U.S. Small-Business Sentiment Declines Slightly as Uncertainty Persists
By Ed Frankl
Main Street business owners were less optimistic last month, as enduring inflationary pressures and labor shortages add to growing uncertainty about the economy.
The National Federation of Independent Business said Tuesday that its optimism index, a gauge of sentiment among small firms, fell 2.0 points in September to 98.8.
That takes it close to the 98-point level that marks the index's long-term average. Economists polled by The Wall Street Journal ahead of the release had expected the level to hold at 100.8.

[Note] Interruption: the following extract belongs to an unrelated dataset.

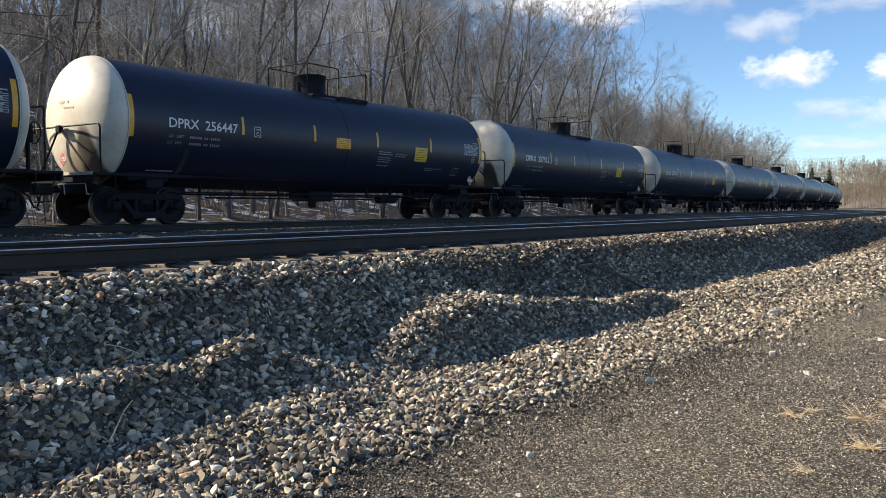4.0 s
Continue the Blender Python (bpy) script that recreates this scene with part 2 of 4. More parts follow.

"While most owners evaluate their own business as currently healthy, they are having to manage rising inflationary pressures, slower sales expectations, and ongoing labor-market challenges," said NFIB Chief Economist Bill Dunkelberg.
Supply-chain and inflation issues stood out as a key problem, the report said. Around 64% of small business owners reported that supply-chain disruptions were affecting their business to some degree, while a seasonally adjusted net 31% of small-business owners plan to increase prices over the next three months, up five points from August, NFIB said.
Meanwhile, the report's uncertainty index rose seven points in August to 100, the fourth-highest reading in more than 51 years. An increase in owners uncertain about their outlook for expansion contributed most to the rise, NFIB added.
"Although uncertainty is high, small business owners remain resilient as they seek to better understand how policy changes will impact their operations," Dunkelberg added.
The impact of the government shutdown will show up in the October survey, NFIB said.
While hiring plans are at the highest level since January, a seasonally adjusted 32% of owners reported job openings they couldn't fill. Labor quality, alongside taxes, were the top single most-important problem for firms.
On a brighter note, earnings changes--measuring owners reporter higher profits--rose to its highest level since December 2021, NFIB said.